__Stated task__: Set the listing down again exactly, please, apart from its pictures.

__Recorded data__:
------------------------------------

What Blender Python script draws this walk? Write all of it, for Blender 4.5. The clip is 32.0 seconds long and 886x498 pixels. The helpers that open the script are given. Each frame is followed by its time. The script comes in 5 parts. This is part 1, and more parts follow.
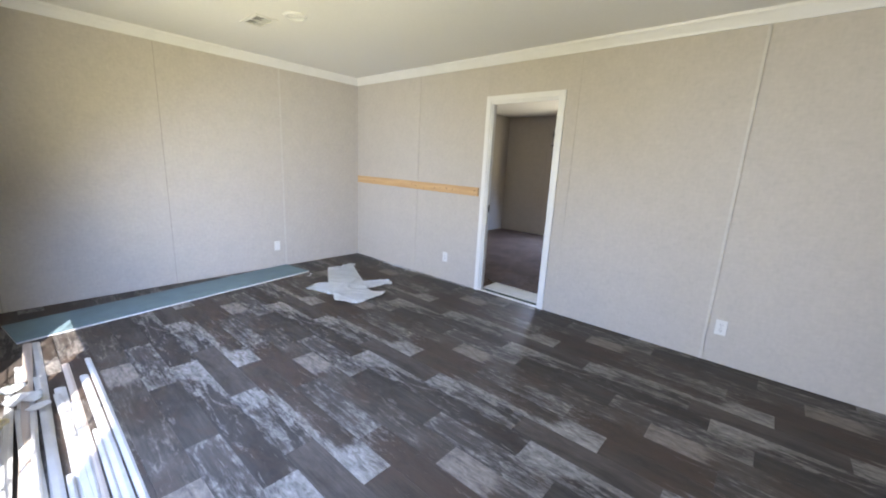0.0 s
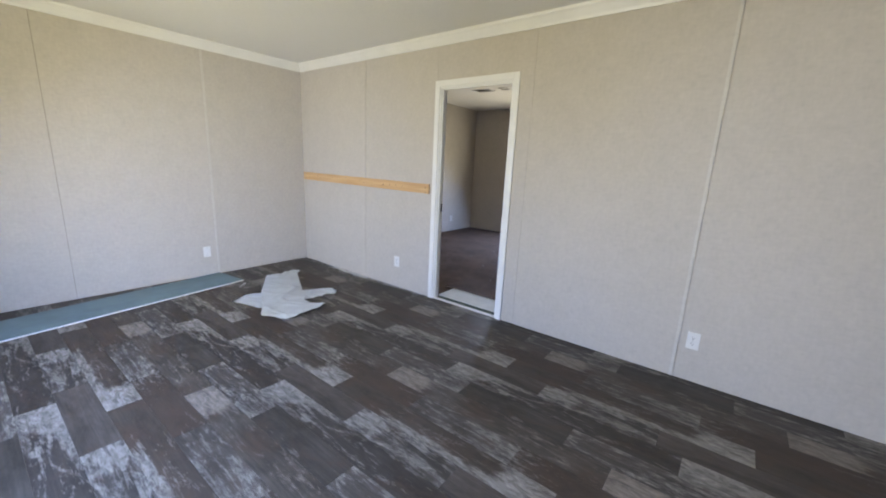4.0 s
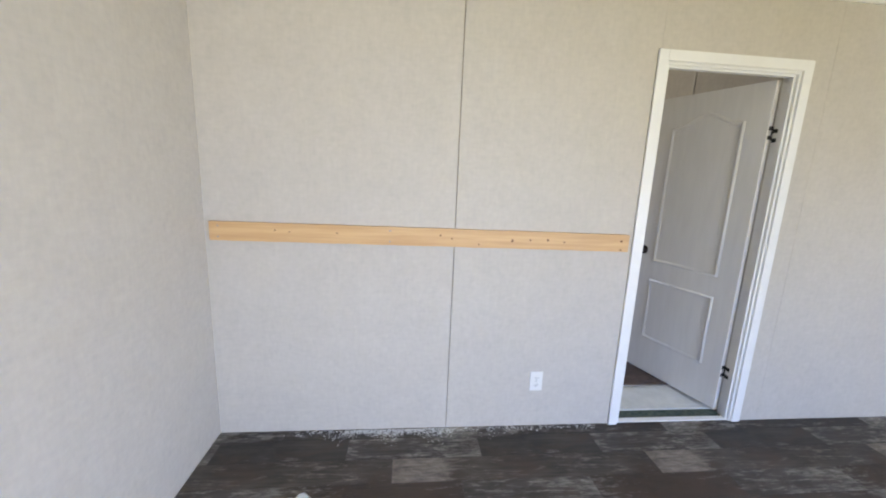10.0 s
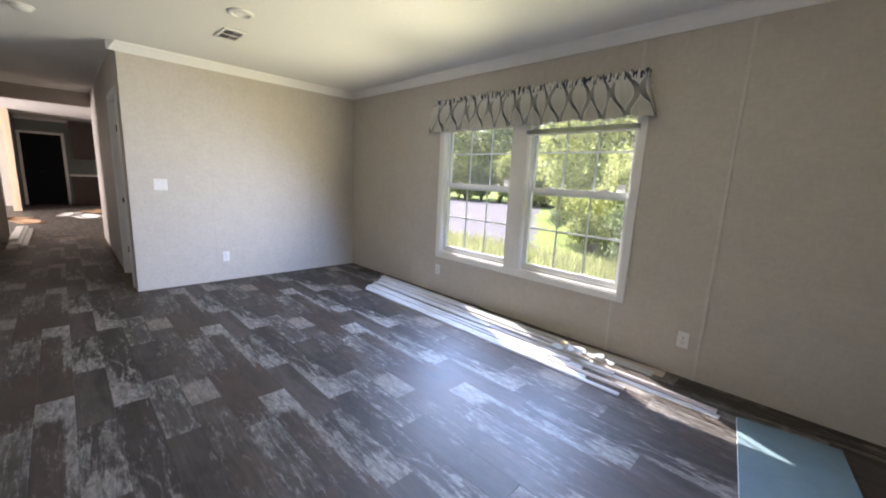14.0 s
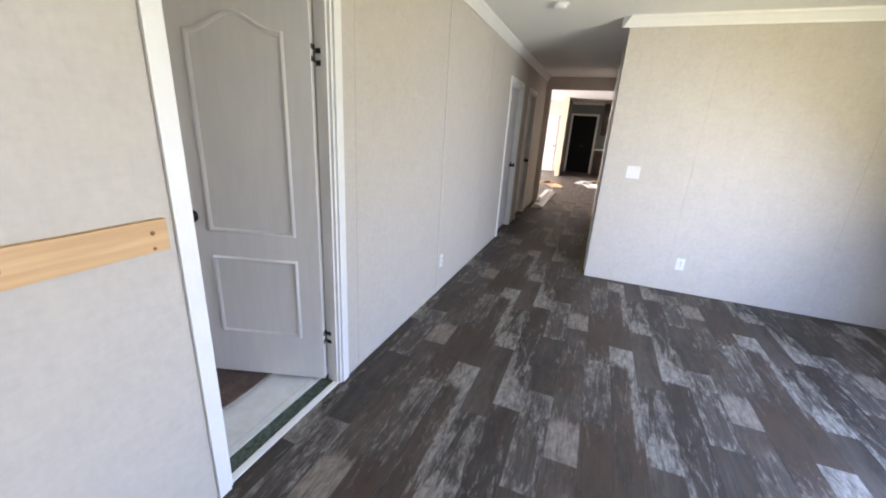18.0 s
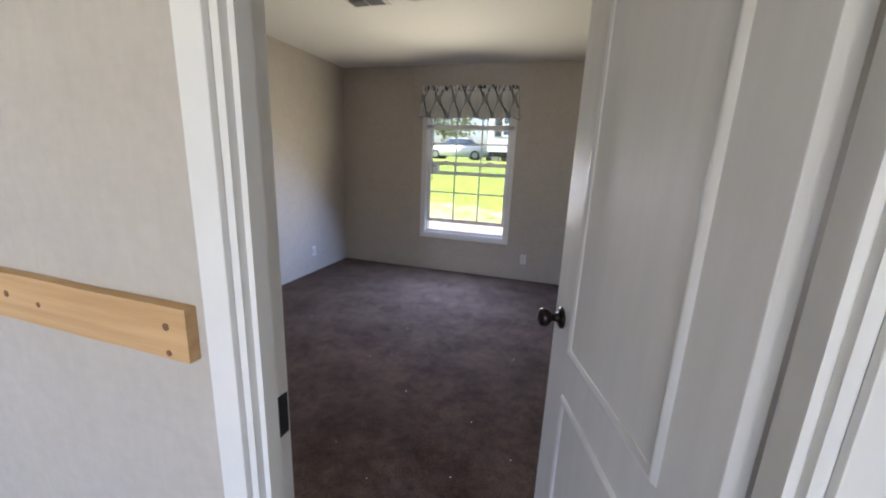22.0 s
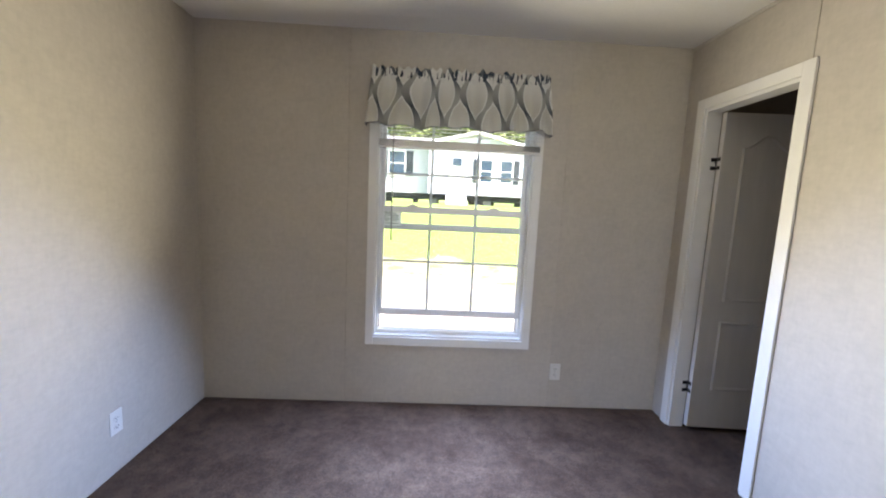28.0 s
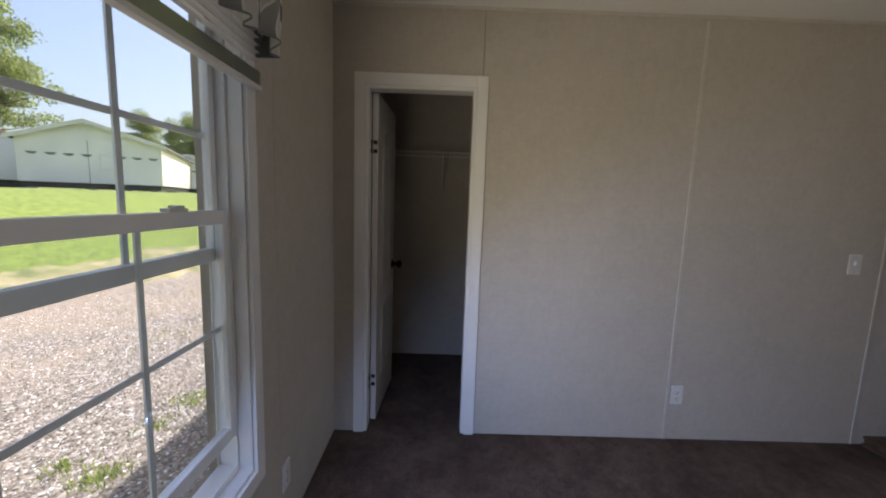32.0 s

------------------------------------

__Final result__:
What Blender Python script draws this walk? Write all of it, for Blender 4.5. The clip is 32.0 seconds long and 886x498 pixels. The helpers that open the script are given. Each frame is followed by its time. The script comes in 5 parts. This is part 1, and more parts follow.
0.0 s
4.0 s
10.0 s
14.0 s
18.0 s
22.0 s
28.0 s
32.0 s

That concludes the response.